* Task to carry out *
Repeat exactly the lines of the entries below from the one with "of a camera" through the one with "for key, value", both ends included, and nothing else.

* Listing *
****************

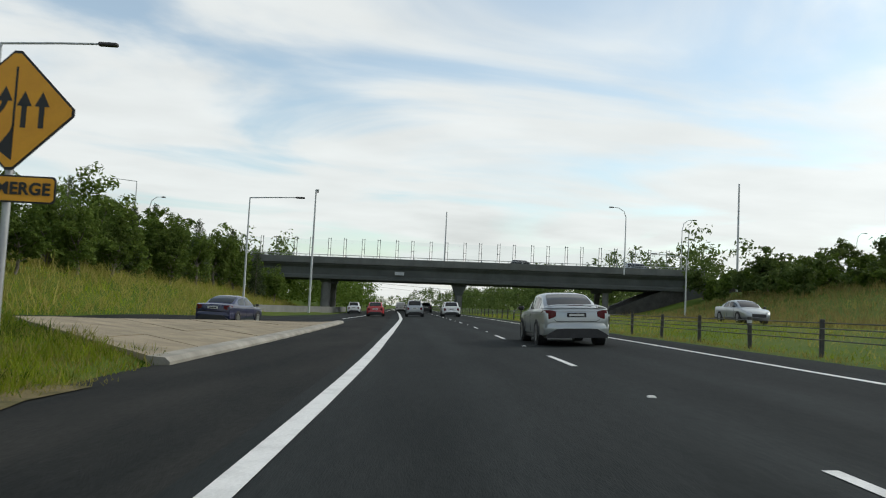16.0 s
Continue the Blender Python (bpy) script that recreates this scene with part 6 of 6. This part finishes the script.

****************

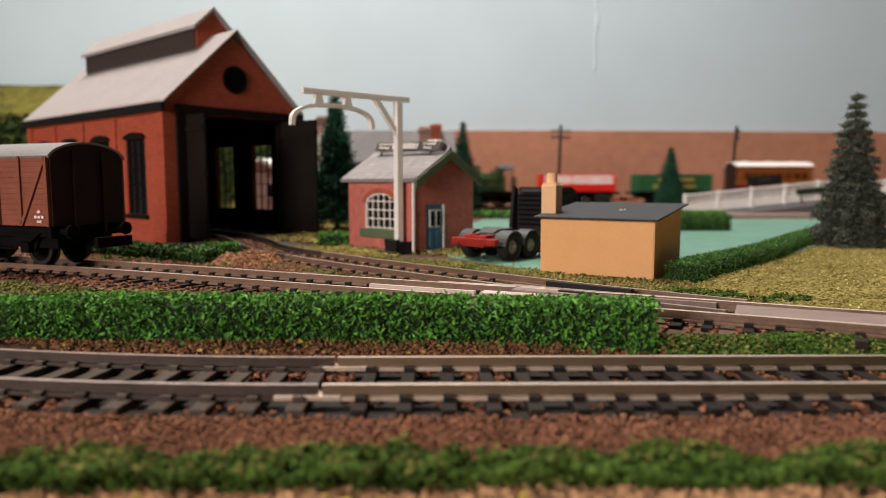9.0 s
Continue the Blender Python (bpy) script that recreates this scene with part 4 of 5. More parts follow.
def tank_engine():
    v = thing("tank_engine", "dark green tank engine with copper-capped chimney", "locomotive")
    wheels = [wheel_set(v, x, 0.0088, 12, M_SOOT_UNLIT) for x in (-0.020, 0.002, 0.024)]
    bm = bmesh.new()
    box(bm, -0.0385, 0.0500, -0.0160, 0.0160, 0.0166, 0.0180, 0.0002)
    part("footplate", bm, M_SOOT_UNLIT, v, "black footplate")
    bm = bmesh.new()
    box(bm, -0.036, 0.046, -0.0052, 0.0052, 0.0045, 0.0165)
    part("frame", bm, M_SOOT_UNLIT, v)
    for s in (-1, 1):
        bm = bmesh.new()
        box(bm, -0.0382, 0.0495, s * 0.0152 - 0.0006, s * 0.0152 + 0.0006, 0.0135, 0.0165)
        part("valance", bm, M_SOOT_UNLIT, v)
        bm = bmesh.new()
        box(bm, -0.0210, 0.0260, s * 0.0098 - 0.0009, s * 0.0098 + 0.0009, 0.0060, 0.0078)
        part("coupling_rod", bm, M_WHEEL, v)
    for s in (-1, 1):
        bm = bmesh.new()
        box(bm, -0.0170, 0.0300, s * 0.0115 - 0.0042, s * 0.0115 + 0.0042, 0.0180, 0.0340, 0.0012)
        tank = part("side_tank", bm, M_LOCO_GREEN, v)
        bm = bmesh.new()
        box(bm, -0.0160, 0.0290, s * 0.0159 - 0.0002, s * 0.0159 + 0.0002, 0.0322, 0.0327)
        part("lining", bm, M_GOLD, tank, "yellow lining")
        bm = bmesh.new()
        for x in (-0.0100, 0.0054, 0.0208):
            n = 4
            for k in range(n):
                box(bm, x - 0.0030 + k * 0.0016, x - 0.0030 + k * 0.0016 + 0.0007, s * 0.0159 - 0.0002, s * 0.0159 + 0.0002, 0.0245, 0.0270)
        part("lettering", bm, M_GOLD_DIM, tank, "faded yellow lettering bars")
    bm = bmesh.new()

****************

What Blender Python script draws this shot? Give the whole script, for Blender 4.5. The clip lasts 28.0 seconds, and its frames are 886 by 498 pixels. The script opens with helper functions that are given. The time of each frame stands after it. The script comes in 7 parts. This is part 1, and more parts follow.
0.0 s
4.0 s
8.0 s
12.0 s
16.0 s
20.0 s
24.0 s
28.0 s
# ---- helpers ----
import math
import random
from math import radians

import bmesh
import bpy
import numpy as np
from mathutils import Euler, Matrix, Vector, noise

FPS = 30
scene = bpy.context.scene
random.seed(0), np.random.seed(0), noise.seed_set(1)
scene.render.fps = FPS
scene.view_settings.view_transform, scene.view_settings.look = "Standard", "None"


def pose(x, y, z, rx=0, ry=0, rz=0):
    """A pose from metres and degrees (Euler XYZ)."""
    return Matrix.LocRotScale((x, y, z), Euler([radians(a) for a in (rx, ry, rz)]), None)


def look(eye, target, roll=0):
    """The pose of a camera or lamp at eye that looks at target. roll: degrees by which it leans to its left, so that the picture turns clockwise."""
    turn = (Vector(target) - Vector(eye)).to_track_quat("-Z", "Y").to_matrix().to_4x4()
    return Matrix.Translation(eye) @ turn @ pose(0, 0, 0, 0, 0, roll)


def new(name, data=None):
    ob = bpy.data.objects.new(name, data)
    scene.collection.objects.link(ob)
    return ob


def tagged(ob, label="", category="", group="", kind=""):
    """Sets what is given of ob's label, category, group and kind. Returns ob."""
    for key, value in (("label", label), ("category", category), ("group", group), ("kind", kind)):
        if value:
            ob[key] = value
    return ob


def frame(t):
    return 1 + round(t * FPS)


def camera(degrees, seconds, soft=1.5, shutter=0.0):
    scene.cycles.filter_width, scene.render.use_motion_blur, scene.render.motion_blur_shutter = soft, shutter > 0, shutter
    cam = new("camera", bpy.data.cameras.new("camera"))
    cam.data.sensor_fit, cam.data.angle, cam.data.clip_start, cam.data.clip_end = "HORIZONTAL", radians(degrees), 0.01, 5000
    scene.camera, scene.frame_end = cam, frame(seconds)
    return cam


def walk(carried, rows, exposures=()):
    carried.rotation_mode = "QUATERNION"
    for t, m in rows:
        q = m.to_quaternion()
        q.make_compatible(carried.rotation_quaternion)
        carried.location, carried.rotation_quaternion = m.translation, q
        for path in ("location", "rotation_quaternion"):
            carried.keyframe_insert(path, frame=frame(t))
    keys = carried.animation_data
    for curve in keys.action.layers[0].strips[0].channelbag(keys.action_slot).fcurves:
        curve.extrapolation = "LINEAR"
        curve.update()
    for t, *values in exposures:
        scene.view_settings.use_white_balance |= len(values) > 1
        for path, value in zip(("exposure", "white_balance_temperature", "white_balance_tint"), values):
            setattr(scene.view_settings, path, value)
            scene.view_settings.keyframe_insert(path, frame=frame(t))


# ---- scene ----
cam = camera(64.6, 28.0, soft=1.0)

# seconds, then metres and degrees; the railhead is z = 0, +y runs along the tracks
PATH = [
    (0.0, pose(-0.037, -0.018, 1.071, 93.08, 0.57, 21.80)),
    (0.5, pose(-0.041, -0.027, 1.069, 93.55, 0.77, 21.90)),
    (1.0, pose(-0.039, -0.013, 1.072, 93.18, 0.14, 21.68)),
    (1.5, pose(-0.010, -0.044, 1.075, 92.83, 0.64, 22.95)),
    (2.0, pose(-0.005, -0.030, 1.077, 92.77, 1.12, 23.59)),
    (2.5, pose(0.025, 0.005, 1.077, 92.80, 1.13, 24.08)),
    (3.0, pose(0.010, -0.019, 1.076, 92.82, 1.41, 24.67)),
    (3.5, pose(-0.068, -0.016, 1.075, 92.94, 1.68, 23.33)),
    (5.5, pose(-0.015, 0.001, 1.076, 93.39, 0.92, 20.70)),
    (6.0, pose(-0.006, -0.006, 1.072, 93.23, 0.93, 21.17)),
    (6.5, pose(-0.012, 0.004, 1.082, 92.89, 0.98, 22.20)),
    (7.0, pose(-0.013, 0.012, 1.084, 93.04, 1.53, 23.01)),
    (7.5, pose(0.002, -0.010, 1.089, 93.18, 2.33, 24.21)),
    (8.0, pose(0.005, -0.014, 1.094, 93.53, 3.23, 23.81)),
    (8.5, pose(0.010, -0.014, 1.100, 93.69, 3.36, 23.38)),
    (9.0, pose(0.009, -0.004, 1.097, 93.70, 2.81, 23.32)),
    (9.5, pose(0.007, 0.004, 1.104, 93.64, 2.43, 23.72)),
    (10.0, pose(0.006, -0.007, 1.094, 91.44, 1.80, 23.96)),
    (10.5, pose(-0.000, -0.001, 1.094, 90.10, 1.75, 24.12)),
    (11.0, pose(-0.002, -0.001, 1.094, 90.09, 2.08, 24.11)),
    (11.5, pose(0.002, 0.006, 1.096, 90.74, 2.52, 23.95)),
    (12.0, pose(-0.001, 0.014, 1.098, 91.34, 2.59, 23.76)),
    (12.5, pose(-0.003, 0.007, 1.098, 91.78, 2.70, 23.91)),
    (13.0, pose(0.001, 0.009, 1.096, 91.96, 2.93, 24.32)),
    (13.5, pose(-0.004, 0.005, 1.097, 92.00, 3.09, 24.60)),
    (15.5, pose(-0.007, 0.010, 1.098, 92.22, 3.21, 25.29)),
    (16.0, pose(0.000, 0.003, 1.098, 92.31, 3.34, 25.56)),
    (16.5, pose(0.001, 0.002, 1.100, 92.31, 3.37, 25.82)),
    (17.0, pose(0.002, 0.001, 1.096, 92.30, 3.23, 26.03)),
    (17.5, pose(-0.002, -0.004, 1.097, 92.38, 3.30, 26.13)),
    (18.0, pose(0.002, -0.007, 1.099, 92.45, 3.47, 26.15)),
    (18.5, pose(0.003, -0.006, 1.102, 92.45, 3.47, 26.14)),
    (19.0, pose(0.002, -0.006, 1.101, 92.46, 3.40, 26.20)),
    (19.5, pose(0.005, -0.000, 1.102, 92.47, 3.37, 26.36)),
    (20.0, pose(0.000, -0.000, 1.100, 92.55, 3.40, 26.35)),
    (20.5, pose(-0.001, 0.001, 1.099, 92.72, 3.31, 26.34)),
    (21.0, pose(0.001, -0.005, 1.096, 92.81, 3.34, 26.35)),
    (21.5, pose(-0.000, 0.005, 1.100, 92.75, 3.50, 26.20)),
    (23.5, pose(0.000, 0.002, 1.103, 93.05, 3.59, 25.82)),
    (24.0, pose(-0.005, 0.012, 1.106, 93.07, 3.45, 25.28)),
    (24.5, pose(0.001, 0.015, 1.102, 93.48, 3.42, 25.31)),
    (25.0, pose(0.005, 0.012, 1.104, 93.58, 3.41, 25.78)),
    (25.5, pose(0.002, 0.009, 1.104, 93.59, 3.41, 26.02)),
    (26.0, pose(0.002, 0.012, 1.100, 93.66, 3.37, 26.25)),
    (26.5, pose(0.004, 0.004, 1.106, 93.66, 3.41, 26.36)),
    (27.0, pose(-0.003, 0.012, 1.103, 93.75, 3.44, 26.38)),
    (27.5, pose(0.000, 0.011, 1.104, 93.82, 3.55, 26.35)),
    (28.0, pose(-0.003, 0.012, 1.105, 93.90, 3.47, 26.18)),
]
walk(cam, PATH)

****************

* The output *
    """The pose of a camera or lamp at eye that looks at target. roll: degrees by which it leans to its left, so that the picture turns clockwise."""
    turn = (Vector(target) - Vector(eye)).to_track_quat("-Z", "Y").to_matrix().to_4x4()
    return Matrix.Translation(eye) @ turn @ pose(0, 0, 0, 0, 0, roll)


def new(name, data=None):
    ob = bpy.data.objects.new(name, data)
    scene.collection.objects.link(ob)
    return ob


def tagged(ob, label="", category="", group="", kind=""):
    """Sets what is given of ob's label, category, group and kind. Returns ob."""
    for key, value in (("label", label), ("category", category), ("group", group), ("kind", kind)):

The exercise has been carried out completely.